07 January 2011
There is no statutory requirement to have an agreement with MD of the Company.
MD can be appointed by a resolution passed by the Board intially and later approved by members in the general meeting. He may be issued an appointment letter like any other employee of the Company.
Generally the provisions of appointment and remuneration of MD/WTD in a private limited company is govern by their articles, because the provisions of Companies Act, 1956 will not applicable.
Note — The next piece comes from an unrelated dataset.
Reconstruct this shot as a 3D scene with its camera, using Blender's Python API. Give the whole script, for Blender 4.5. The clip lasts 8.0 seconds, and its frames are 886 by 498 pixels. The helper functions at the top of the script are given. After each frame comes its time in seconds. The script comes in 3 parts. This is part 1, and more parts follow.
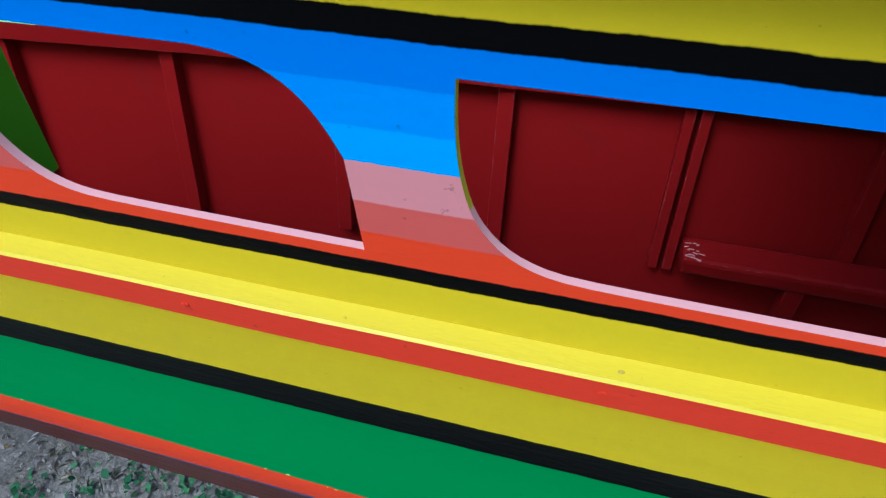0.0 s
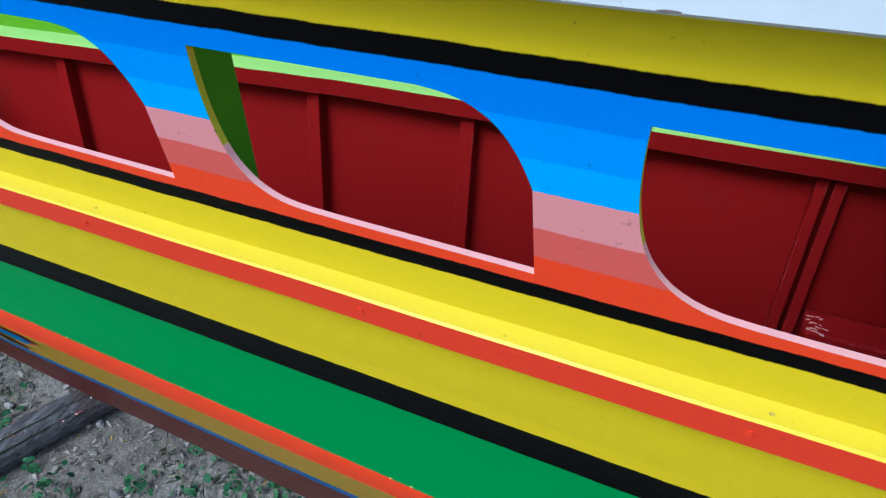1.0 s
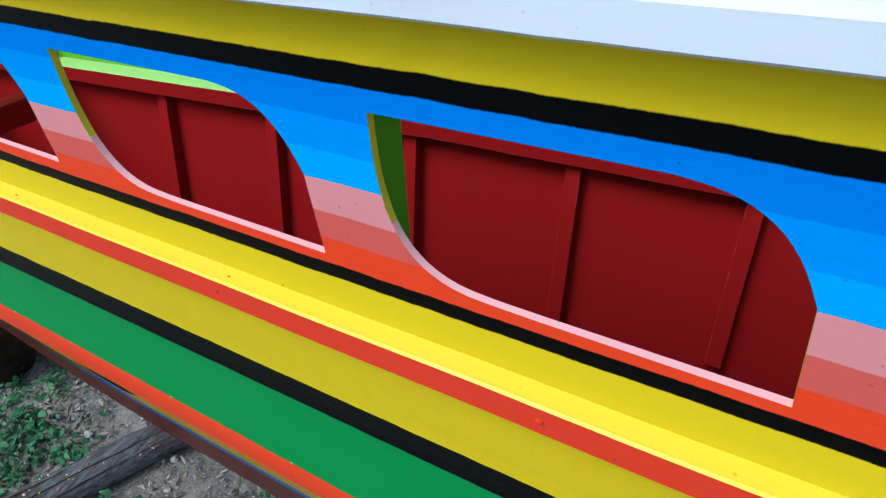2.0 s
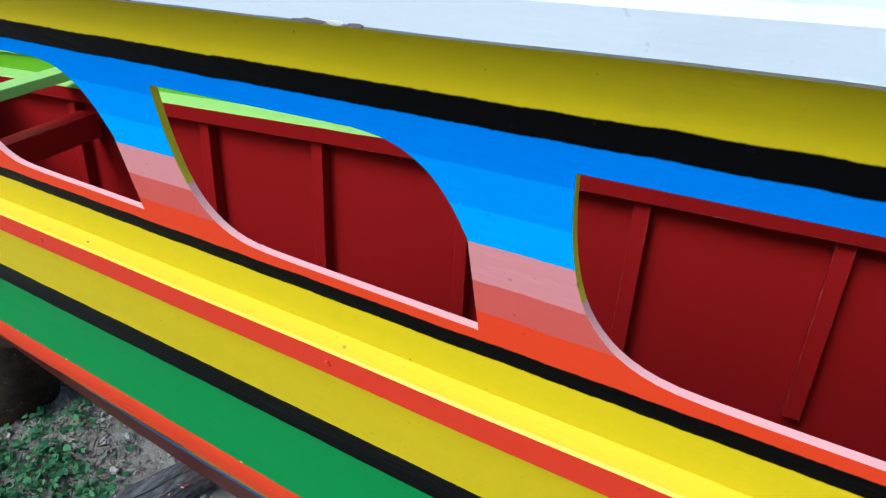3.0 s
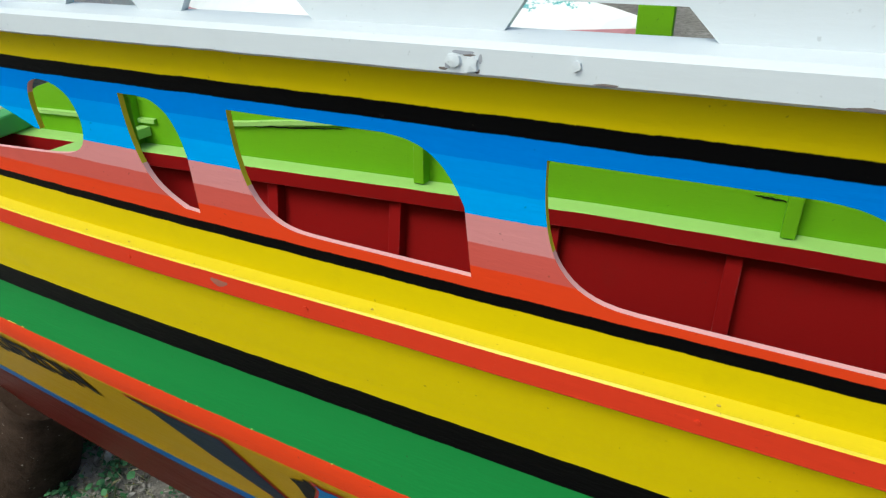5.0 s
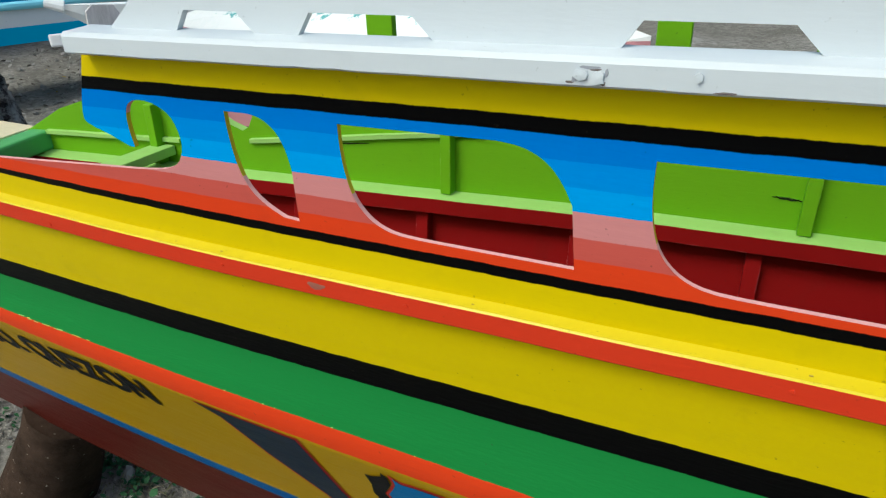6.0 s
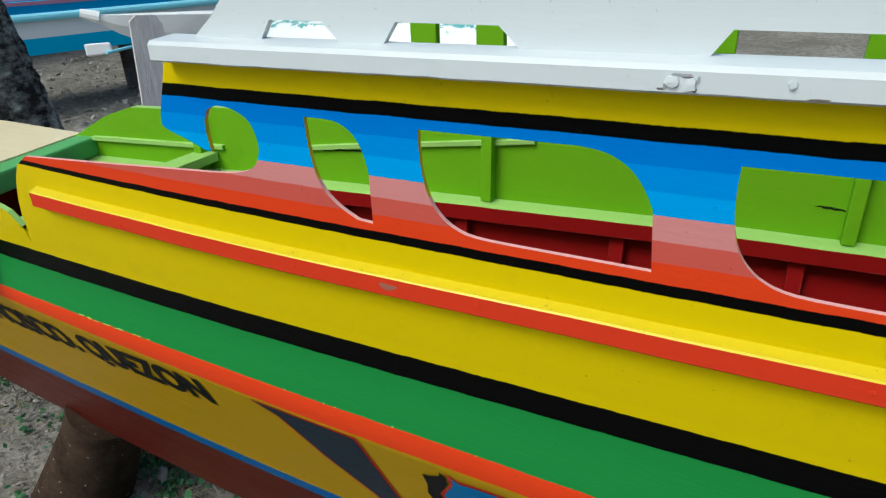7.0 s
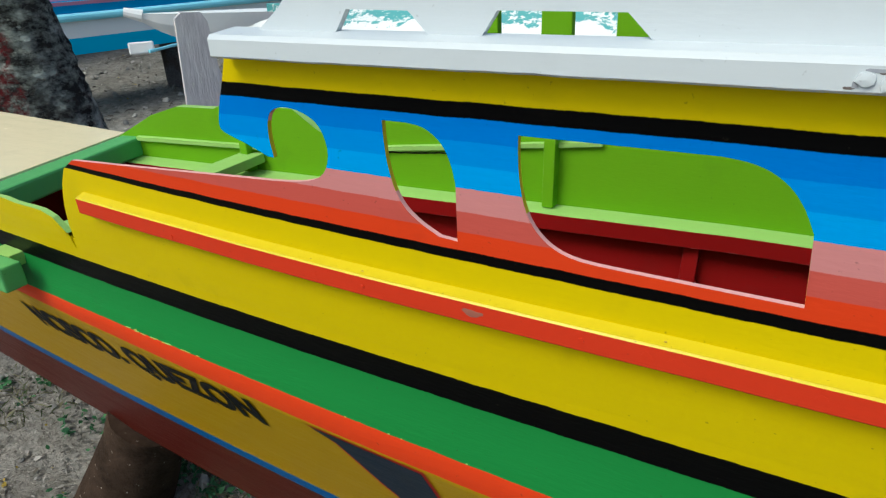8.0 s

But as a good corporate practice you can follow the procedure applicable to public limited company for such appointment.
PROCEDURE FOR APPOINTMENT OF WTD/MANAGING DIRECTOR
1. Aboard Meeting shall be convened to decide on the proposal to appoint a particular person as a managing director and also decide provisionally the terms and conditions of the appointment including the remuneration if any, payable to the managing director. 2. The Board decide whether the remuneration payable to MD would be by way of monthly payment or at a specified percentage of the net profit of the company or partly by the one way or partly by the other. 3. A copy of the Board Resolution regarding the appointment should be filed with the ROC in Form-23 within 30 days from the date of passing of such resolution.{ Section 192(1) read with Section 195(4)(c)}. 4. If the appointment is in conformity with the provision of Schedule XIII, a return in Form-25 C must be filed with in 90 days from the appointment with ROC. 5. The appointment and remuneration payable to MD require approval of the Shareholders by Ordinary Resolution.{Clause I of Part III of Schedule XIII}. 6. The terms and conditions of the appointment of MD should be incorporated in an agreement executed by him with the company. 7. An abstract of the terms of agreement for the appointment of the MD should be sent to every member of the company within 21 days of entering into agreement.